## Directions
What follows is a listing. Return every line of it exactly.

## Information shown
=-=-=-=-=

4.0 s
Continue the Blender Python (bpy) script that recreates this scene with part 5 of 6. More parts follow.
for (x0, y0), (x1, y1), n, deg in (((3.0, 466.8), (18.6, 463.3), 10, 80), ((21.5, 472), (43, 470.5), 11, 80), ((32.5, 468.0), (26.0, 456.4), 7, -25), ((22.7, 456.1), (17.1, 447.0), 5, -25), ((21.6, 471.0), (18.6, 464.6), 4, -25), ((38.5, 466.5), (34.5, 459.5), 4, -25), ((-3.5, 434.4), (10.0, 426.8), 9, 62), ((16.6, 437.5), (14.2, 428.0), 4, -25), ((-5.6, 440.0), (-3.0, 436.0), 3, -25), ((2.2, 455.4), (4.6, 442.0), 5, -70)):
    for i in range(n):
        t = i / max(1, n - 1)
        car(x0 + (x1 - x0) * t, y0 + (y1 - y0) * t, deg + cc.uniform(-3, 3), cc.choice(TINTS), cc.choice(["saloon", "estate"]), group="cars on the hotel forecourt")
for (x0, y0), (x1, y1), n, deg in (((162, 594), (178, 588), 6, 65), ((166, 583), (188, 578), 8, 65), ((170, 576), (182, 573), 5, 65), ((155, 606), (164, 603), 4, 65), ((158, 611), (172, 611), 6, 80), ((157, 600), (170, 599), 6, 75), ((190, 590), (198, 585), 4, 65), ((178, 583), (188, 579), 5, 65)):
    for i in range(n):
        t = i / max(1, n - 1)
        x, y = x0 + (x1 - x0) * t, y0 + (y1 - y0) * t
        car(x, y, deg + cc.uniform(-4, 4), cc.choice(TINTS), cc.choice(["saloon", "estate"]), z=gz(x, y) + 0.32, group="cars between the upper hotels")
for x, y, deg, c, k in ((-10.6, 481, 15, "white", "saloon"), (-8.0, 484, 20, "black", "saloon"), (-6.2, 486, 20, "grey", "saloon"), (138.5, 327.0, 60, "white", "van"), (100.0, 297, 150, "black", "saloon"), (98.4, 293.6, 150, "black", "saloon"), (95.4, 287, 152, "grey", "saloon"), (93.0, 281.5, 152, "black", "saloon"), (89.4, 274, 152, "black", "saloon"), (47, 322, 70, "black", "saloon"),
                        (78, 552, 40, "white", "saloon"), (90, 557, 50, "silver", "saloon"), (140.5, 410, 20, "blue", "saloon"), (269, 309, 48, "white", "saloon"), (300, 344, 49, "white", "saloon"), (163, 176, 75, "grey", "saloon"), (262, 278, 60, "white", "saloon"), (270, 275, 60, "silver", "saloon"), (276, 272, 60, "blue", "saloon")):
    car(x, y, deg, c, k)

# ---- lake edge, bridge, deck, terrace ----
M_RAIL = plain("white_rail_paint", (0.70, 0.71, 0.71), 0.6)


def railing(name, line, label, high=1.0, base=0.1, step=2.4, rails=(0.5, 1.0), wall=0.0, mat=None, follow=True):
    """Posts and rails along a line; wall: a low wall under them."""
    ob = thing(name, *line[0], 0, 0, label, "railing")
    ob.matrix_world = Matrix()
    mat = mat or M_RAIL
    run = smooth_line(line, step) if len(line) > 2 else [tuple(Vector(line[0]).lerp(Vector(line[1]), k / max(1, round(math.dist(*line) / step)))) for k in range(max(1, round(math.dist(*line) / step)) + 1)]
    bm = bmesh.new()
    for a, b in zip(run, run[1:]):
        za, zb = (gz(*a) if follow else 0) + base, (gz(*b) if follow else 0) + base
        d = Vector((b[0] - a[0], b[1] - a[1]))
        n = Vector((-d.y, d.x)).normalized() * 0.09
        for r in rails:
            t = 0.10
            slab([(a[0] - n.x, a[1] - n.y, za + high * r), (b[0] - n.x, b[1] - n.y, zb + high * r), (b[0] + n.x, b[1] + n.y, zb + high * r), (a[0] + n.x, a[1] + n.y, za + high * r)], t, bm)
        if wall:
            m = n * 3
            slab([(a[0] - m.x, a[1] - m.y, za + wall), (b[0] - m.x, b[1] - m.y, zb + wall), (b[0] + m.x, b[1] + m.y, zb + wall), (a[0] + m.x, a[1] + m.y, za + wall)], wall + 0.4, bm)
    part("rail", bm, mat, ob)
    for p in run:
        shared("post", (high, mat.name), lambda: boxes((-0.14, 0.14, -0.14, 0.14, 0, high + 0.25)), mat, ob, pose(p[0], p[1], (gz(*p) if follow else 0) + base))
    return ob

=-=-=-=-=

## Correct response
4.0 s
Continue the Blender Python (bpy) script that recreates this scene with part 5 of 6. More parts follow.
for (x0, y0), (x1, y1), n, deg in (((3.0, 466.8), (18.6, 463.3), 10, 80), ((21.5, 472), (43, 470.5), 11, 80), ((32.5, 468.0), (26.0, 456.4), 7, -25), ((22.7, 456.1), (17.1, 447.0), 5, -25), ((21.6, 471.0), (18.6, 464.6), 4, -25), ((38.5, 466.5), (34.5, 459.5), 4, -25), ((-3.5, 434.4), (10.0, 426.8), 9, 62), ((16.6, 437.5), (14.2, 428.0), 4, -25), ((-5.6, 440.0), (-3.0, 436.0), 3, -25), ((2.2, 455.4), (4.6, 442.0), 5, -70)):
    for i in range(n):
        t = i / max(1, n - 1)
        car(x0 + (x1 - x0) * t, y0 + (y1 - y0) * t, deg + cc.uniform(-3, 3), cc.choice(TINTS), cc.choice(["saloon", "estate"]), group="cars on the hotel forecourt")
for (x0, y0), (x1, y1), n, deg in (((162, 594), (178, 588), 6, 65), ((166, 583), (188, 578), 8, 65), ((170, 576), (182, 573), 5, 65), ((155, 606), (164, 603), 4, 65), ((158, 611), (172, 611), 6, 80), ((157, 600), (170, 599), 6, 75), ((190, 590), (198, 585), 4, 65), ((178, 583), (188, 579), 5, 65)):
    for i in range(n):
        t = i / max(1, n - 1)
        x, y = x0 + (x1 - x0) * t, y0 + (y1 - y0) * t
        car(x, y, deg + cc.uniform(-4, 4), cc.choice(TINTS), cc.choice(["saloon", "estate"]), z=gz(x, y) + 0.32, group="cars between the upper hotels")
for x, y, deg, c, k in ((-10.6, 481, 15, "white", "saloon"), (-8.0, 484, 20, "black", "saloon"), (-6.2, 486, 20, "grey", "saloon"), (138.5, 327.0, 60, "white", "van"), (100.0, 297, 150, "black", "saloon"), (98.4, 293.6, 150, "black", "saloon"), (95.4, 287, 152, "grey", "saloon"), (93.0, 281.5, 152, "black", "saloon"), (89.4, 274, 152, "black", "saloon"), (47, 322, 70, "black", "saloon"),
                        (78, 552, 40, "white", "saloon"), (90, 557, 50, "silver", "saloon"), (140.5, 410, 20, "blue", "saloon"), (269, 309, 48, "white", "saloon"), (300, 344, 49, "white", "saloon"), (163, 176, 75, "grey", "saloon"), (262, 278, 60, "white", "saloon"), (270, 275, 60, "silver", "saloon"), (276, 272, 60, "blue", "saloon")):
    car(x, y, deg, c, k)

# ---- lake edge, bridge, deck, terrace ----
M_RAIL = plain("white_rail_paint", (0.70, 0.71, 0.71), 0.6)


def railing(name, line, label, high=1.0, base=0.1, step=2.4, rails=(0.5, 1.0), wall=0.0, mat=None, follow=True):
    """Posts and rails along a line; wall: a low wall under them."""
    ob = thing(name, *line[0], 0, 0, label, "railing")
    ob.matrix_world = Matrix()
    mat = mat or M_RAIL
    run = smooth_line(line, step) if len(line) > 2 else [tuple(Vector(line[0]).lerp(Vector(line[1]), k / max(1, round(math.dist(*line) / step)))) for k in range(max(1, round(math.dist(*line) / step)) + 1)]
    bm = bmesh.new()
    for a, b in zip(run, run[1:]):
        za, zb = (gz(*a) if follow else 0) + base, (gz(*b) if follow else 0) + base
        d = Vector((b[0] - a[0], b[1] - a[1]))
        n = Vector((-d.y, d.x)).normalized() * 0.09
        for r in rails:
            t = 0.10
            slab([(a[0] - n.x, a[1] - n.y, za + high * r), (b[0] - n.x, b[1] - n.y, zb + high * r), (b[0] + n.x, b[1] + n.y, zb + high * r), (a[0] + n.x, a[1] + n.y, za + high * r)], t, bm)
        if wall:
            m = n * 3
            slab([(a[0] - m.x, a[1] - m.y, za + wall), (b[0] - m.x, b[1] - m.y, zb + wall), (b[0] + m.x, b[1] + m.y, zb + wall), (a[0] + m.x, a[1] + m.y, za + wall)], wall + 0.4, bm)
    part("rail", bm, mat, ob)
    for p in run:
        shared("post", (high, mat.name), lambda: boxes((-0.14, 0.14, -0.14, 0.14, 0, high + 0.25)), mat, ob, pose(p[0], p[1], (gz(*p) if follow else 0) + base))
    return ob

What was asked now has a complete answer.